_DATA ENTRIES_.
** START **
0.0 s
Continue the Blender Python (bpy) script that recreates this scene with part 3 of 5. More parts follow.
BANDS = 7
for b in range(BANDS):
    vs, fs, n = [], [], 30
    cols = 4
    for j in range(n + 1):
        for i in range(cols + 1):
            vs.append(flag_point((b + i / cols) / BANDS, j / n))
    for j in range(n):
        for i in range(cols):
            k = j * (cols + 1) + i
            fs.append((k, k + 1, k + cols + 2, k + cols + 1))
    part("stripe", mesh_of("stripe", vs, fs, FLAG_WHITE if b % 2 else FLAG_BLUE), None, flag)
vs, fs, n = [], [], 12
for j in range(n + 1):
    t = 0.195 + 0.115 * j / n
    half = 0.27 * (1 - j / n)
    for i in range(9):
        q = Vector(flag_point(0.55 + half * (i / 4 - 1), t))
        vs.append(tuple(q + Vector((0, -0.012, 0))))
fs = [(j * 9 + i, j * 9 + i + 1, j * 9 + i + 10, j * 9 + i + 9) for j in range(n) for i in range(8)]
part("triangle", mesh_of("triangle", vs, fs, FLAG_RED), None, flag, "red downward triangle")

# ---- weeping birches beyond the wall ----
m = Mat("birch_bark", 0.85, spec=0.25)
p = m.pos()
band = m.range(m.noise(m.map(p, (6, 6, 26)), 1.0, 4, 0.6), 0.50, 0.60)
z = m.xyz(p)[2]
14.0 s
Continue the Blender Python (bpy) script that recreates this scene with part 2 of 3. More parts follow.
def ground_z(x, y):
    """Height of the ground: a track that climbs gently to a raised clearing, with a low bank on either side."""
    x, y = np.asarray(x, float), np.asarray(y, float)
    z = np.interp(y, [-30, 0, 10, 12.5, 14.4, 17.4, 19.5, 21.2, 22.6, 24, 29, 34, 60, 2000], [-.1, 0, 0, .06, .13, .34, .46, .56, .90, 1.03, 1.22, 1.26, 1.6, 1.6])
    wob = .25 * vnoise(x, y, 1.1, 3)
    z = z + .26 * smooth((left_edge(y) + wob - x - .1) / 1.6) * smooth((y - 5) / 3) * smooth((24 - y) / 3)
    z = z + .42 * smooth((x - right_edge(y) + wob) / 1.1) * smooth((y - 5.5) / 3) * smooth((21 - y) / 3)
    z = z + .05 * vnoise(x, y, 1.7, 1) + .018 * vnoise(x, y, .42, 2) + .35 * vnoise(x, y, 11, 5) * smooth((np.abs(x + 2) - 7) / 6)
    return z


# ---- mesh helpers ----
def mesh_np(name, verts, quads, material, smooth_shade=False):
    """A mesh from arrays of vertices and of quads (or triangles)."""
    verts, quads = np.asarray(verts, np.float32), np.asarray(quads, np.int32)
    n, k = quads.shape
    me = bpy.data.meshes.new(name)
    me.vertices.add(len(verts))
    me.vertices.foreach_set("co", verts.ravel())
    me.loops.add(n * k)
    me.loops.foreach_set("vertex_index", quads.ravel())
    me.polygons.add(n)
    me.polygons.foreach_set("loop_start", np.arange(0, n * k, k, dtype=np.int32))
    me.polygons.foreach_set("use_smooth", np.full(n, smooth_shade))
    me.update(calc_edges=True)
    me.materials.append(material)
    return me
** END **
_DO THIS_. Print the whole listing again, exactly.

_RIGHT ANSWER_.
0.0 s
Continue the Blender Python (bpy) script that recreates this scene with part 3 of 5. More parts follow.
BANDS = 7
for b in range(BANDS):
    vs, fs, n = [], [], 30
    cols = 4
    for j in range(n + 1):
        for i in range(cols + 1):
            vs.append(flag_point((b + i / cols) / BANDS, j / n))
    for j in range(n):
        for i in range(cols):
            k = j * (cols + 1) + i
            fs.append((k, k + 1, k + cols + 2, k + cols + 1))
    part("stripe", mesh_of("stripe", vs, fs, FLAG_WHITE if b % 2 else FLAG_BLUE), None, flag)
vs, fs, n = [], [], 12
for j in range(n + 1):
    t = 0.195 + 0.115 * j / n
    half = 0.27 * (1 - j / n)
    for i in range(9):
        q = Vector(flag_point(0.55 + half * (i / 4 - 1), t))
        vs.append(tuple(q + Vector((0, -0.012, 0))))
fs = [(j * 9 + i, j * 9 + i + 1, j * 9 + i + 10, j * 9 + i + 9) for j in range(n) for i in range(8)]
part("triangle", mesh_of("triangle", vs, fs, FLAG_RED), None, flag, "red downward triangle")

# ---- weeping birches beyond the wall ----
m = Mat("birch_bark", 0.85, spec=0.25)
p = m.pos()
band = m.range(m.noise(m.map(p, (6, 6, 26)), 1.0, 4, 0.6), 0.50, 0.60)
z = m.xyz(p)[2]
14.0 s
Continue the Blender Python (bpy) script that recreates this scene with part 2 of 3. More parts follow.
def ground_z(x, y):
    """Height of the ground: a track that climbs gently to a raised clearing, with a low bank on either side."""
    x, y = np.asarray(x, float), np.asarray(y, float)
    z = np.interp(y, [-30, 0, 10, 12.5, 14.4, 17.4, 19.5, 21.2, 22.6, 24, 29, 34, 60, 2000], [-.1, 0, 0, .06, .13, .34, .46, .56, .90, 1.03, 1.22, 1.26, 1.6, 1.6])
    wob = .25 * vnoise(x, y, 1.1, 3)
    z = z + .26 * smooth((left_edge(y) + wob - x - .1) / 1.6) * smooth((y - 5) / 3) * smooth((24 - y) / 3)
    z = z + .42 * smooth((x - right_edge(y) + wob) / 1.1) * smooth((y - 5.5) / 3) * smooth((21 - y) / 3)
    z = z + .05 * vnoise(x, y, 1.7, 1) + .018 * vnoise(x, y, .42, 2) + .35 * vnoise(x, y, 11, 5) * smooth((np.abs(x + 2) - 7) / 6)
    return z


# ---- mesh helpers ----
def mesh_np(name, verts, quads, material, smooth_shade=False):
    """A mesh from arrays of vertices and of quads (or triangles)."""
    verts, quads = np.asarray(verts, np.float32), np.asarray(quads, np.int32)
    n, k = quads.shape
    me = bpy.data.meshes.new(name)
    me.vertices.add(len(verts))
    me.vertices.foreach_set("co", verts.ravel())
    me.loops.add(n * k)
    me.loops.foreach_set("vertex_index", quads.ravel())
    me.polygons.add(n)
    me.polygons.foreach_set("loop_start", np.arange(0, n * k, k, dtype=np.int32))
    me.polygons.foreach_set("use_smooth", np.full(n, smooth_shade))
    me.update(calc_edges=True)
    me.materials.append(material)
    return me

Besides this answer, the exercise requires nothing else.